● **Written instruction**: Return only the stretch of the material below that begins with the line containing "curve.update()" and ends with the line containing "scene.view_settings.keyframe_insert(path, frame=frame(t))", exactly; both of those lines belong to it.

● **Clips as scene scripts**:
>>>>

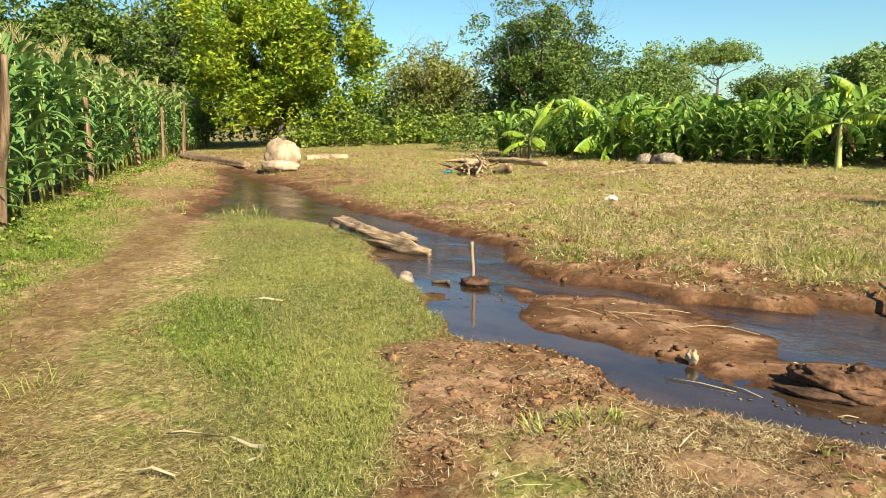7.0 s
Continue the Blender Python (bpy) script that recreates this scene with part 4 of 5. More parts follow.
# ---- things of wood and stone ----
def knobbly(points, radii, seed, sides=12, rough=0.22, steps=6):
    """A weathered log or root: a tube with ridges and knots."""
    pts, rad = [], []
    for i in range(len(points) - 1):
        a, b = Vector(points[i]), Vector(points[i + 1])
        for k in range(steps):
            f = k / steps
            pts.append(a.lerp(b, f) + Vector((noise.noise((i + f, seed, 0)), noise.noise((i + f, seed, 5)), noise.noise((i + f, seed, 9)))) * radii[i] * 0.25)
            rad.append(radii[i] * (1 - f) + radii[i + 1] * f)
    pts.append(Vector(points[-1]))
    rad.append(radii[-1])
    return Geo().tube(pts, lambda i, a: rad[i] * (1 + rough * noise.noise((math.cos(a) * 1.8, math.sin(a) * 1.8, i * 0.8 / steps + seed)) + rough * 0.6 * noise.noise((math.cos(a) * 3.5, math.sin(a) * 3.5, i * 0.5 / steps + seed * 3.0)) + rough * 0.45 * noise.noise((math.cos(a) * 7, math.sin(a) * 7, i * 1.2 / steps + seed))), sides)


def simple(name, label, category, geo, mat, x=0.0, y=0.0, z=0.0, rz=0.0, rx=0.0, ry=0.0, group=""):
    ob = part(name, geo, mat)
    ob.matrix_basis = pose(x, y, z, rx, ry, rz)
    return tagged(ob, label, category, group)


# pale sawn block of a thick trunk beside the bend
block = thing("tree_trunk_block", "pale sawn block of a thick tree trunk by the bend", "trunk block", pose(-18.7, 12.2, height(-18.7, 12.2), 0, 0, 35))
o = part("block_body", lump(0.52, 3, (1.02, 0.56, 0.98), 0.17, 32), M_cut, block)
o.location.z = 0.42
o = part("burr", lump(0.36, 5, (1.55, 0.85, 0.55), 0.14, 24), M_cut, block)
o.location = (-0.05, -0.12, 0.16)

log = thing("fallen_log", "sunbleached fallen log lying half in the stream", "log", pose(0, 0, 0))
part("log_body", knobbly([(-8.5, 6.28, 0.11), (-7.9, 6.05, 0.10), (-7.2, 5.88, 0.08), (-6.5, 5.80, 0.05), (-6.15, 5.80, 0.03)], [0.11, 0.13, 0.12, 0.09, 0.04], 2, 26, 0.6, 12), M_log, log)
part("knot", knobbly([(-6.85, 5.90, 0.10), (-6.62, 5.86, 0.15), (-6.42, 5.84, 0.15)], [0.06, 0.065, 0.03], 4, 14, 0.5), M_log, log)
part("broken_end", knobbly([(-8.62, 6.32, 0.16), (-8.45, 6.26, 0.16), (-8.2, 6.17, 0.14)], [0.03, 0.06, 0.05], 7, 8, 0.4), M_log, log)
simple("log", "brown log lying across the stream's upper end", "log", knobbly([(-30.4, 14.9, 0.2), (-26.5, 14.0, 0.18), (-22.3, 13.2, 0.12)], [0.22, 0.20, 0.10], 5, 16, 0.8, 12), M_post)
simple("log", "pale flat log on the ground beyond the block", "log", knobbly([(-23.3, 16.3, 0.12), (-22.6, 17.7, 0.12)], [0.16, 0.13], 6, 10, 0.3), M_pale)
simple("log", "pale log stump on the path below the mango tree", "log", knobbly([(-38.5, 25.6, 0.2), (-38.0, 27.6, 0.22)], [0.34, 0.3], 9, 10, 0.3), M_pale)

# upright stick standing in a clod in the water
st = thing("upright_stick", "pale upright stick standing in a mud clod in the stream", "stick", pose(-4.77, 5.0, 0))
part("shaft", knobbly([(0, 0, -0.03), (0.004, 0, 0.2), (-0.004, 0, 0.41)], [0.019, 0.017, 0.016], 3, 8, 0.2), M_pale, st)
part("side_stub", knobbly([(0, 0, 0.33), (-0.05, 0.01, 0.335)], [0.011, 0.008], 4, 6, 0.2), M_pale, st)
o = part("clod", lump(0.12, 6, (1.25, 0.9, 0.48), 0.4, 12), M_clod_wet, st, "wet dark clod of mud and roots")
o.location = (0.035, -0.02, 0.02)
simple("stone", "rounded pale stone in the shallows", "stone", lump(0.085, 9, (1, 0.9, 0.85), 0.25, 10), M_stone, -5.36, 4.68, 0.03)
simple("stone", "small pale stone on the mud bar", "stone", lump(0.045, 14, (0.9, 0.8, 1.15), 0.5, 16), M_pale, -2.17, 4.17, height(-2.17, 4.17) + 0.04)
simple("stone", "grey boulder at the edge of the banana rows", "stone", lump(0.30, 17, (1.4, 0.8, 0.7), 0.4, 16), M_stone, -10.05, 18.9, 0.2)
simple("stone", "stone block at the edge of the banana rows", "stone", lump(0.24, 18, (1.0, 0.8, 0.9), 0.3, 10), M_stone, -10.75, 18.9, 0.2)
simple("bark_piece", "dark bark scrap in shallow water", "bark", knobbly([(-5.12, 4.80, 0.01), (-4.96, 4.86, 0.025), (-4.88, 4.80, 0.01)], [0.015, 0.022, 0.008], 8, 6, 0.4), M_bark)
dl = thing("mud_caked_log", "mud-caked driftwood log on the sand bar", "driftwood", pose(0, 0, 0))
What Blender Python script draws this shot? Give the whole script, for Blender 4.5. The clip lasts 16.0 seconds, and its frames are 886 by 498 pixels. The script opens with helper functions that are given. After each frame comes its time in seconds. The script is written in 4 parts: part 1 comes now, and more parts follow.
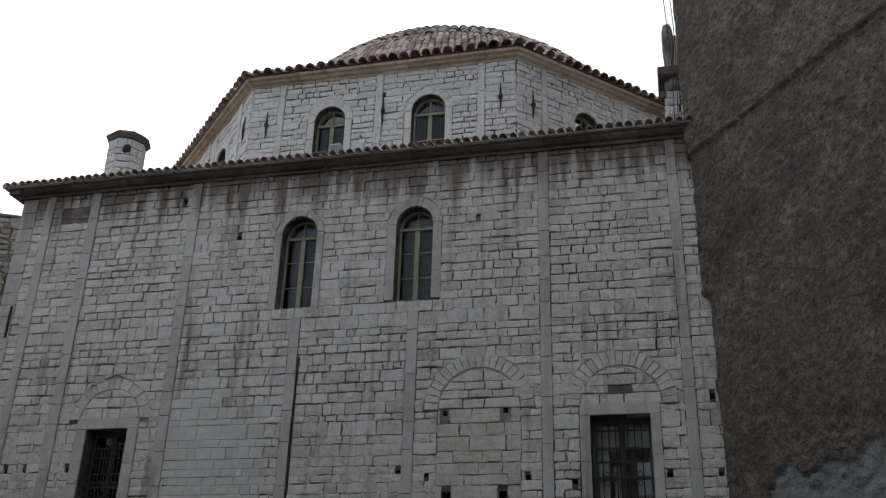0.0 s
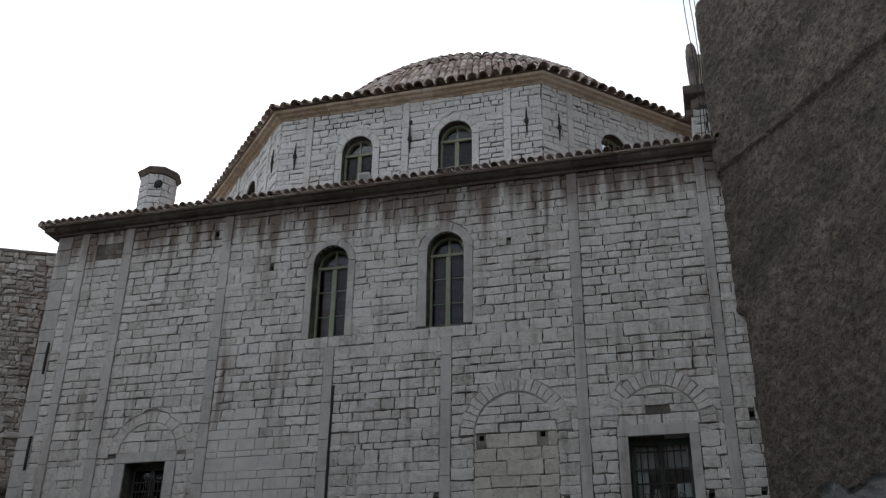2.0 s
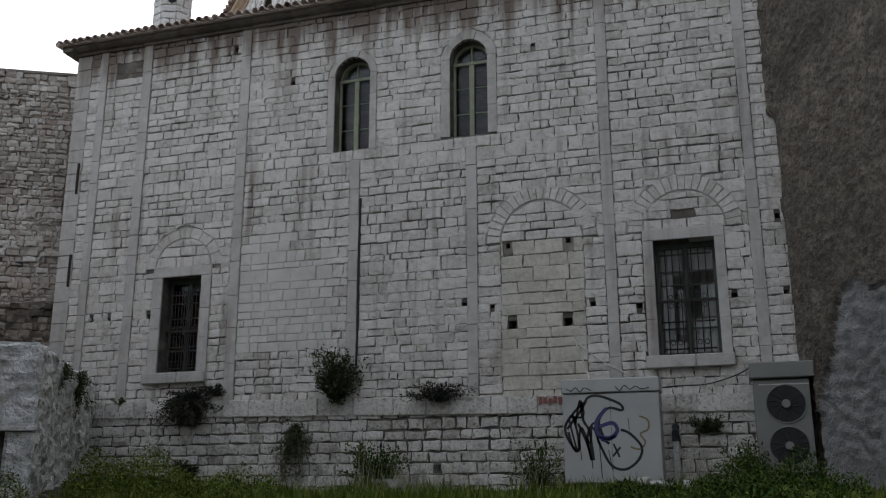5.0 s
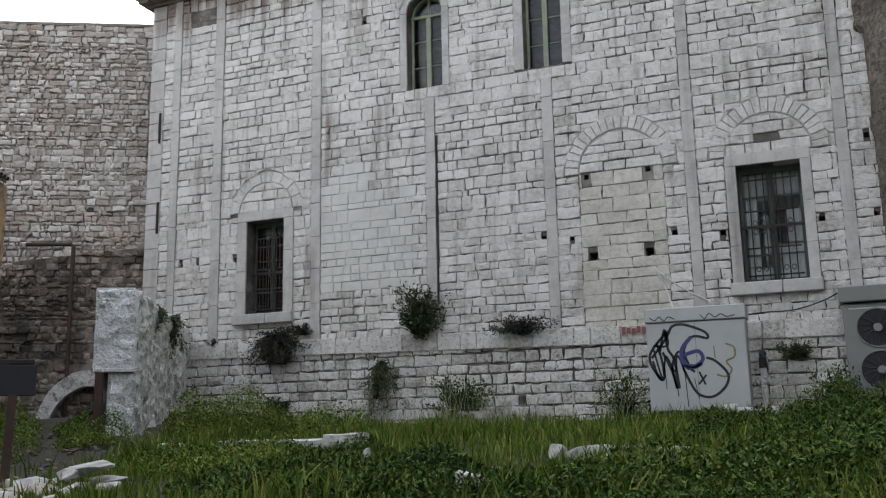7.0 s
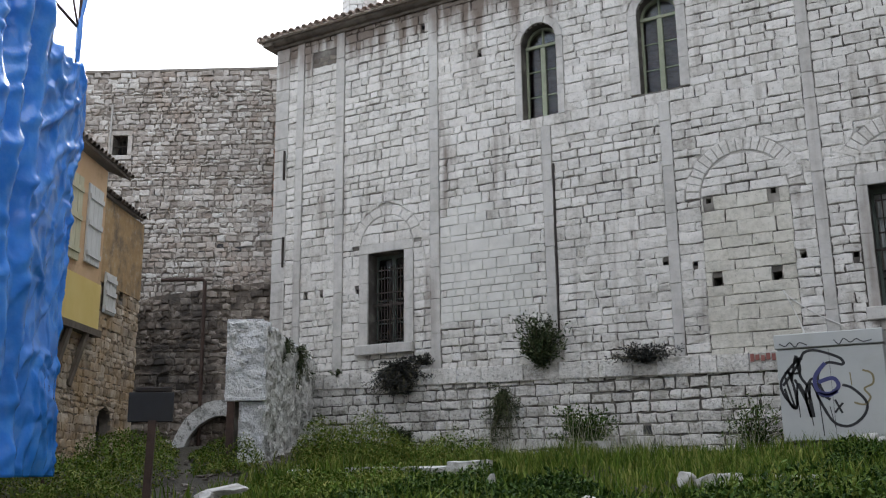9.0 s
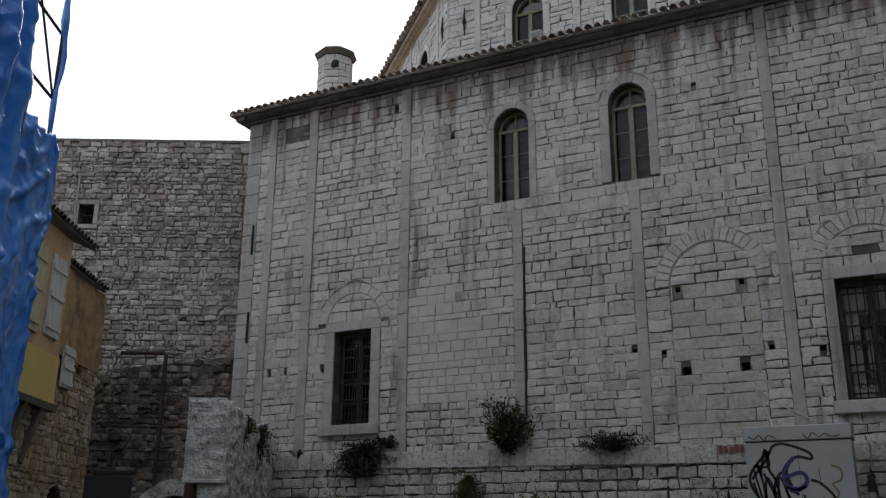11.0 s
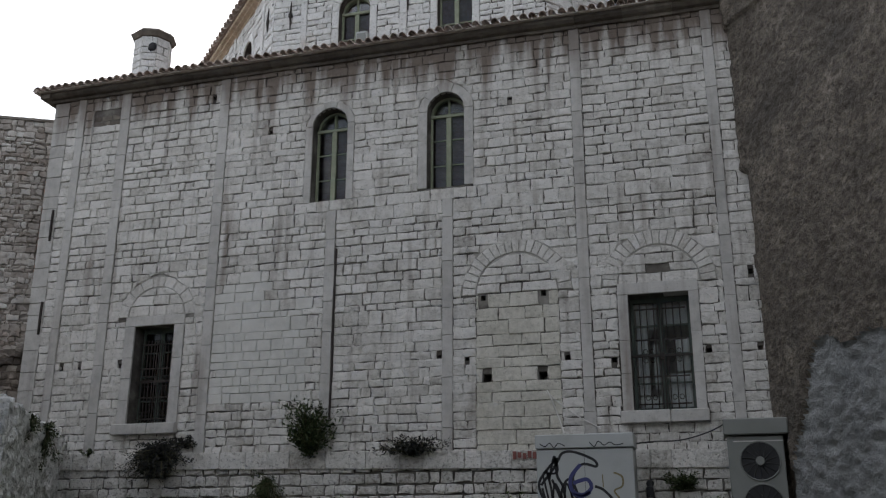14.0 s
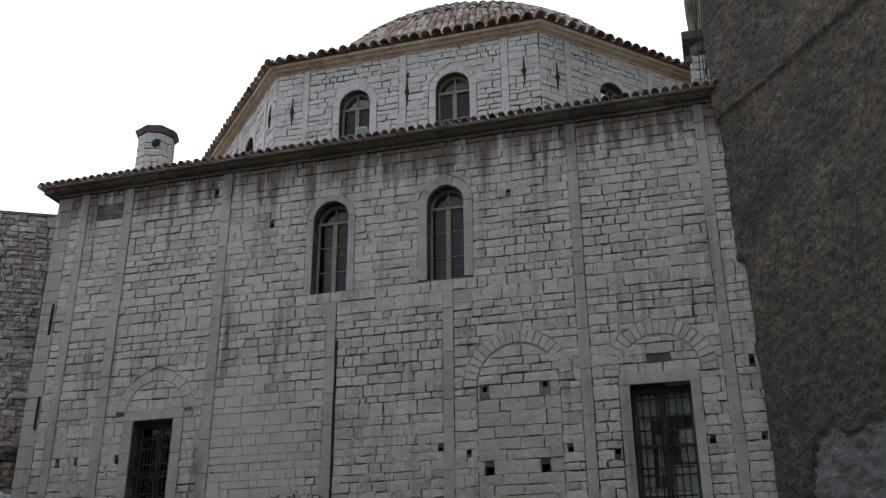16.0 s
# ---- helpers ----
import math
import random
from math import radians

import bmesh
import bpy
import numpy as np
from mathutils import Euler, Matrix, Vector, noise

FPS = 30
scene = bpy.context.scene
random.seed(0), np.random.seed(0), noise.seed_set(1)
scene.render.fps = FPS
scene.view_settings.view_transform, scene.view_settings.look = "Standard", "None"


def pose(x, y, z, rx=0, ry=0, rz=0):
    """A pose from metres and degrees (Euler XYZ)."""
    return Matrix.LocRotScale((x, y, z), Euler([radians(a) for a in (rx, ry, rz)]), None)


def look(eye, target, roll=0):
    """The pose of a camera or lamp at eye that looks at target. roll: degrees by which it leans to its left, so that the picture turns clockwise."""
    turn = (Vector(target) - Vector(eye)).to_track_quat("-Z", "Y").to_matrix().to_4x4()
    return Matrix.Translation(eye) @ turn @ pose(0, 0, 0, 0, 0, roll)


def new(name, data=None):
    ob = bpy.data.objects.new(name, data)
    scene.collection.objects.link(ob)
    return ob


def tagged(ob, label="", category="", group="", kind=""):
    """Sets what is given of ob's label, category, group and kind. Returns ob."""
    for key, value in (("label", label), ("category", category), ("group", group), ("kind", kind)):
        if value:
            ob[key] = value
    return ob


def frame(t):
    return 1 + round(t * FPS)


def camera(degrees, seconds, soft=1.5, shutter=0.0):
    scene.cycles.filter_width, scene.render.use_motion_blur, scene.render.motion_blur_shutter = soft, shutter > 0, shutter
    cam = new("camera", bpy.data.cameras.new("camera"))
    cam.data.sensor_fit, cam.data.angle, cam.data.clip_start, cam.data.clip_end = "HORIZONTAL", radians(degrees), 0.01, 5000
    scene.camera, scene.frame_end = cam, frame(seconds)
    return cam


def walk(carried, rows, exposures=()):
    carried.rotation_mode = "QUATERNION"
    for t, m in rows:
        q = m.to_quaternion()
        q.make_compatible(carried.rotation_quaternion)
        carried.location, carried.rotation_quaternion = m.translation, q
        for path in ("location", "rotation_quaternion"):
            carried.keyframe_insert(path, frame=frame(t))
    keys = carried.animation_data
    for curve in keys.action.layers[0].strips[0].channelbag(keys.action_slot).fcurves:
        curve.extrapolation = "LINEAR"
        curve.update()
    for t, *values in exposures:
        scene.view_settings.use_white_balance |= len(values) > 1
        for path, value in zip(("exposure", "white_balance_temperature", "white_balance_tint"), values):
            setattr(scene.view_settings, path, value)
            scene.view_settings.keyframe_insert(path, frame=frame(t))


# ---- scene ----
cam = camera(50.0, 16.0, 1.2)
PATH = [
    (0, (0.343, -18.739, 1.616), (-0.101, -16.97, 2.438), 1.7),
    (0.5, (0.304, -18.771, 1.591), (-0.15, -17.021, 2.448), 1.3),
    (1, (0.287, -18.834, 1.596), (-0.161, -17.098, 2.482), 1.0),
    (1.5, (0.258, -18.855, 1.594), (-0.199, -17.134, 2.505), 0.8),
    (2, (0.233, -18.771, 1.53), (-0.258, -17.041, 2.405), 0.8),
    (2.5, (0.211, -18.725, 1.497), (-0.313, -16.979, 2.32), 0.9),
    (3, (0.195, -18.712, 1.491), (-0.348, -16.942, 2.247), 1.1),
    (3.5, (0.208, -18.705, 1.48), (-0.348, -16.918, 2.186), 0.8),
    (4, (0.228, -18.703, 1.488), (-0.337, -16.897, 2.134), 0.7),
    (4.5, (0.278, -18.674, 1.459), (-0.293, -16.847, 2.04), 0.6),
    (4.7, (0.285, -18.693, 1.475), (-0.289, -16.859, 2.026), 0.3),
    (6.8, (0.222, -18.783, 1.461), (-0.488, -16.951, 1.832), -1.1),
    (7, (0.231, -18.798, 1.425), (-0.512, -16.981, 1.806), -1.1),
    (7.5, (0.176, -18.844, 1.381), (-0.64, -17.061, 1.776), -1.2),
    (8, (0.163, -18.872, 1.372), (-0.722, -17.121, 1.766), -1.1),
    (8.5, (0.176, -18.864, 1.353), (-0.762, -17.145, 1.761), -1.0),
    (9, (0.218, -18.861, 1.335), (-0.739, -17.164, 1.787), -0.7),
    (9.2, (0.225, -18.849, 1.351), (-0.734, -17.162, 1.835), -0.8),
    (11.3, (0.032, -18.871, 1.517), (-0.803, -17.158, 2.125), 0.3),
    (11.5, (0.032, -18.847, 1.503), (-0.777, -17.123, 2.113), 0.2),
    (12, (0.063, -18.807, 1.472), (-0.686, -17.058, 2.089), 0.1),
    (12.5, (0.131, -18.815, 1.551), (-0.56, -17.042, 2.166), -0.1),
    (13, (0.218, -18.762, 1.562), (-0.409, -16.966, 2.179), -0.0),
    (13.5, (0.325, -18.729, 1.622), (-0.255, -16.914, 2.23), 0.0),
    (14, (0.389, -18.696, 1.648), (-0.148, -16.864, 2.245), 0.1),
    (14.5, (0.38, -18.707, 1.684), (-0.168, -16.886, 2.303), -0.1),
    (15, (0.349, -18.753, 1.68), (-0.185, -16.951, 2.363), -0.5),
    (15.5, (0.367, -18.751, 1.639), (-0.152, -16.965, 2.375), -0.4),
    (16, (0.304, -18.815, 1.603), (-0.204, -17.044, 2.381), -0.4),
]

EXPOSURES = [(0.0, 0.33), (2.0, 0.28), (4.7, 0.51), (6.8, 1.61), (9.2, 1.71), (11.3, 0.1), (12.5, -0.1), (13.0, -0.12), (14.0, 0.75), (14.5, 0.93), (15.0, 0.77), (16.0, 0.36)]
walk(cam, [(t, look(eye, target, roll)) for t, eye, target, roll in PATH], EXPOSURES)

# ---- world and sun: bright thin overcast ----
world = bpy.data.worlds.new("overcast_sky")
scene.world = world
world.use_nodes = True
wn, wl = world.node_tree.nodes, world.node_tree.links
sky = wn.new("ShaderNodeTexSky")
sky.sky_type = "NISHITA"
sky.sun_disc = False
sky.sun_elevation, sky.sun_rotation = radians(40), radians(326)
sky_gain = wn.new("ShaderNodeMix")
sky_gain.data_type, sky_gain.blend_type = "RGBA", "MULTIPLY"
sky_gain.inputs["Factor"].default_value = 1.0
wl.new(sky.outputs["Color"], sky_gain.inputs["A"])
sky_gain.inputs["B"].default_value = (0.12, 0.12, 0.12, 1)
w_co = wn.new("ShaderNodeTexCoord")
w_noise = wn.new("ShaderNodeTexNoise")
w_noise.inputs["Scale"].default_value, w_noise.inputs["Detail"].default_value = 2.6, 6.0
wl.new(w_co.outputs["Generated"], w_noise.inputs["Vector"])
w_ramp = wn.new("ShaderNodeValToRGB")
w_ramp.color_ramp.elements[0].position, w_ramp.color_ramp.elements[1].position = 0.42, 0.64
w_ramp.color_ramp.elements[0].color = (0.25, 0.25, 0.25, 1)
w_ramp.color_ramp.elements[1].color = (1, 1, 1, 1)
wl.new(w_noise.outputs["Fac"], w_ramp.inputs["Fac"])
clouds = wn.new("ShaderNodeMix")
clouds.data_type = "RGBA"
wl.new(w_ramp.outputs["Color"], clouds.inputs["Factor"])
wl.new(sky_gain.outputs["Result"], clouds.inputs["A"])
clouds.inputs["B"].default_value = (0.975, 1.0, 1.045, 1)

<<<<

● **Final result**:
        curve.update()
    for t, *values in exposures:
        scene.view_settings.use_white_balance |= len(values) > 1
        for path, value in zip(("exposure", "white_balance_temperature", "white_balance_tint"), values):
            setattr(scene.view_settings, path, value)
            scene.view_settings.keyframe_insert(path, frame=frame(t))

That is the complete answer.